_PROBLEM TO SOLVE:_ Skip all pictures, then print the remaining material exactly.

_DATA:_

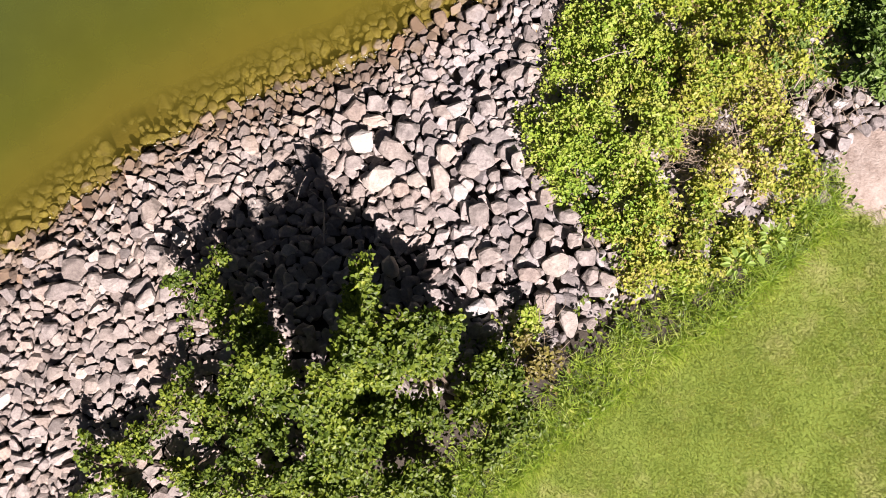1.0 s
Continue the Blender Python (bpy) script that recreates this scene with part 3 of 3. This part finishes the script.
def build_shrubs():
    c = np.column_stack([rng.uniform(0.6, 6.6, 2300), rng.uniform(-5.3, 1.4, 2300)])
    c = c[inside(c, SHRUB_OUTLINE)]
    gap = np.array([noise.noise(Vector((p[0] * 1.7, p[1] * 1.7, 3))) + 0.5 * noise.noise(Vector((p[0] * 4.3, p[1] * 4.3, 8))) for p in c])
    c = c[gap > -0.2]
    for bx, by, br in BARE:
        c = c[np.hypot(c[:, 0] - bx, c[:, 1] - by) > br]
    jit = c + rng.normal(0, 0.45, c.shape)
    owner = np.argmin(np.hypot(jit[:, None, 0] - SHRUB_SEEDS[None, :, 0], jit[:, None, 1] - SHRUB_SEEDS[None, :, 1]), 1)
    mats = (lime_leaf, golden_leaf, lime_leaf, olive_leaf, olive_leaf, golden_leaf, lime_leaf, ash_leaf)
    words = {lime_leaf: "sprawling leafy shrub with lime green leaves over the stones", olive_leaf: "sprawling shrub with yellowing leaves and bare twigs over the stones",
             golden_leaf: "sprawling leafy shrub with golden green leaves over the stones", ash_leaf: "deep green shrub half in the shade of the trees"}
    for s, seed in enumerate(SHRUB_SEEDS):
        mine = c[owner == s]
        z0 = bank(inland(mine))
        hump = np.array([0.42 + 0.22 * noise.noise(Vector((p[0] * 0.9, p[1] * 0.9, 1))) + 0.24 * noise.noise(Vector((p[0] * 2.6, p[1] * 2.6, 5))) for p in mine])
        rim = np.min([np.hypot(*(mine - (a + np.clip(((mine - a) @ (b - a)) / ((b - a) @ (b - a)), 0, 1)[:, None] * (b - a))).T) for a, b in zip(SHRUB_OUTLINE, np.roll(SHRUB_OUTLINE, -1, 0))], 0)
        hump = hump * np.interp(rim, [0, 0.4, 1.1], [0.12, 0.5, 1.0])
        top = z0 + np.clip(hump + rng.normal(0, 0.10, len(mine)) * np.interp(rim, [0, 0.5], [0.4, 1.0]), 0.10, 1.0)
        root = Vector((seed[0], seed[1], ground_z(*seed)))
        shrub = thing("shrub", root, words[mats[s]], "shrub", "shrubs on the riprap")
        per = 92
        n = len(mine) * per
        ctr = np.repeat(np.column_stack([mine, top]), per, 0)
        off = rng.normal(0, 1, (n, 3)) * (0.085, 0.085, 0.085)
        base = ctr + off
        length = 0.03 + 0.066 * rng.random(n) ** 1.8
        part("foliage", leaves_mesh("foliage", base - np.array(root), rand_dirs(n, 0.0), rand_ups(n, 0.5), length, 0.72, mats[s], plain=True), shrub)
        dry = rng.random(len(mine)) < (np.interp(np.hypot(mine[:, 0] - 4.3, mine[:, 1] + 2.6), [0.5, 1.6], [1.0, 0.35]) if s in (3, 4, 5) else 0.12)
        k = int(dry.sum()) * 26
        where = np.repeat(np.column_stack([mine, top + 0.01])[dry], 26, 0) + rng.normal(0, 0.1, (k, 3)) * (1, 1, 0.5)
        part("dry_leaf", leaves_mesh("dry_leaf", where - np.array(root), rand_dirs(k, 0.0), rand_ups(k, 0.9), rng.uniform(0.03, 0.07, k), 0.6, dry_leaf), shrub, "withered brown leaves", "stuff")
        bars = []
        for p, t in zip(mine[::4], top[::4]):
            a = Vector((p[0] + rng.normal(0, 0.35), p[1] + rng.normal(0, 0.35), 0))
            a.z = ground_z(a.x, a.y)
            b = Vector((p[0], p[1], t - 0.02))
            mid = a.lerp(b, 0.5) + Vector((rng.normal(0, 0.06), rng.normal(0, 0.06), 0.12))
            bars.append(([a - root, mid - root, b - root], [0.012, 0.009, 0.004], 4))
        part("stem_tangle", tubes_mesh("stem_tangle", bars, bark_mat), shrub, "thin brown stems", "stuff")


build_shrubs()


# ---- saplings and trees ----
def curve_points(a, b, lift, steps=7):
    mid = a.lerp(b, 0.45) + Vector((0, 0, lift))
    return [(1 - t) ** 2 * a + 2 * t * (1 - t) * mid + t * t * b for t in (i / (steps - 1) for i in range(steps))]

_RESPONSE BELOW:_
1.0 s
Continue the Blender Python (bpy) script that recreates this scene with part 3 of 3. This part finishes the script.
def build_shrubs():
    c = np.column_stack([rng.uniform(0.6, 6.6, 2300), rng.uniform(-5.3, 1.4, 2300)])
    c = c[inside(c, SHRUB_OUTLINE)]
    gap = np.array([noise.noise(Vector((p[0] * 1.7, p[1] * 1.7, 3))) + 0.5 * noise.noise(Vector((p[0] * 4.3, p[1] * 4.3, 8))) for p in c])
    c = c[gap > -0.2]
    for bx, by, br in BARE:
        c = c[np.hypot(c[:, 0] - bx, c[:, 1] - by) > br]
    jit = c + rng.normal(0, 0.45, c.shape)
    owner = np.argmin(np.hypot(jit[:, None, 0] - SHRUB_SEEDS[None, :, 0], jit[:, None, 1] - SHRUB_SEEDS[None, :, 1]), 1)
    mats = (lime_leaf, golden_leaf, lime_leaf, olive_leaf, olive_leaf, golden_leaf, lime_leaf, ash_leaf)
    words = {lime_leaf: "sprawling leafy shrub with lime green leaves over the stones", olive_leaf: "sprawling shrub with yellowing leaves and bare twigs over the stones",
             golden_leaf: "sprawling leafy shrub with golden green leaves over the stones", ash_leaf: "deep green shrub half in the shade of the trees"}
    for s, seed in enumerate(SHRUB_SEEDS):
        mine = c[owner == s]
        z0 = bank(inland(mine))
        hump = np.array([0.42 + 0.22 * noise.noise(Vector((p[0] * 0.9, p[1] * 0.9, 1))) + 0.24 * noise.noise(Vector((p[0] * 2.6, p[1] * 2.6, 5))) for p in mine])
        rim = np.min([np.hypot(*(mine - (a + np.clip(((mine - a) @ (b - a)) / ((b - a) @ (b - a)), 0, 1)[:, None] * (b - a))).T) for a, b in zip(SHRUB_OUTLINE, np.roll(SHRUB_OUTLINE, -1, 0))], 0)
        hump = hump * np.interp(rim, [0, 0.4, 1.1], [0.12, 0.5, 1.0])
        top = z0 + np.clip(hump + rng.normal(0, 0.10, len(mine)) * np.interp(rim, [0, 0.5], [0.4, 1.0]), 0.10, 1.0)
        root = Vector((seed[0], seed[1], ground_z(*seed)))
        shrub = thing("shrub", root, words[mats[s]], "shrub", "shrubs on the riprap")
        per = 92
        n = len(mine) * per
        ctr = np.repeat(np.column_stack([mine, top]), per, 0)
        off = rng.normal(0, 1, (n, 3)) * (0.085, 0.085, 0.085)
        base = ctr + off
        length = 0.03 + 0.066 * rng.random(n) ** 1.8
        part("foliage", leaves_mesh("foliage", base - np.array(root), rand_dirs(n, 0.0), rand_ups(n, 0.5), length, 0.72, mats[s], plain=True), shrub)
        dry = rng.random(len(mine)) < (np.interp(np.hypot(mine[:, 0] - 4.3, mine[:, 1] + 2.6), [0.5, 1.6], [1.0, 0.35]) if s in (3, 4, 5) else 0.12)
        k = int(dry.sum()) * 26
        where = np.repeat(np.column_stack([mine, top + 0.01])[dry], 26, 0) + rng.normal(0, 0.1, (k, 3)) * (1, 1, 0.5)
        part("dry_leaf", leaves_mesh("dry_leaf", where - np.array(root), rand_dirs(k, 0.0), rand_ups(k, 0.9), rng.uniform(0.03, 0.07, k), 0.6, dry_leaf), shrub, "withered brown leaves", "stuff")
        bars = []
        for p, t in zip(mine[::4], top[::4]):
            a = Vector((p[0] + rng.normal(0, 0.35), p[1] + rng.normal(0, 0.35), 0))
            a.z = ground_z(a.x, a.y)
            b = Vector((p[0], p[1], t - 0.02))
            mid = a.lerp(b, 0.5) + Vector((rng.normal(0, 0.06), rng.normal(0, 0.06), 0.12))
            bars.append(([a - root, mid - root, b - root], [0.012, 0.009, 0.004], 4))
        part("stem_tangle", tubes_mesh("stem_tangle", bars, bark_mat), shrub, "thin brown stems", "stuff")


build_shrubs()


# ---- saplings and trees ----
def curve_points(a, b, lift, steps=7):
    mid = a.lerp(b, 0.45) + Vector((0, 0, lift))
    return [(1 - t) ** 2 * a + 2 * t * (1 - t) * mid + t * t * b for t in (i / (steps - 1) for i in range(steps))]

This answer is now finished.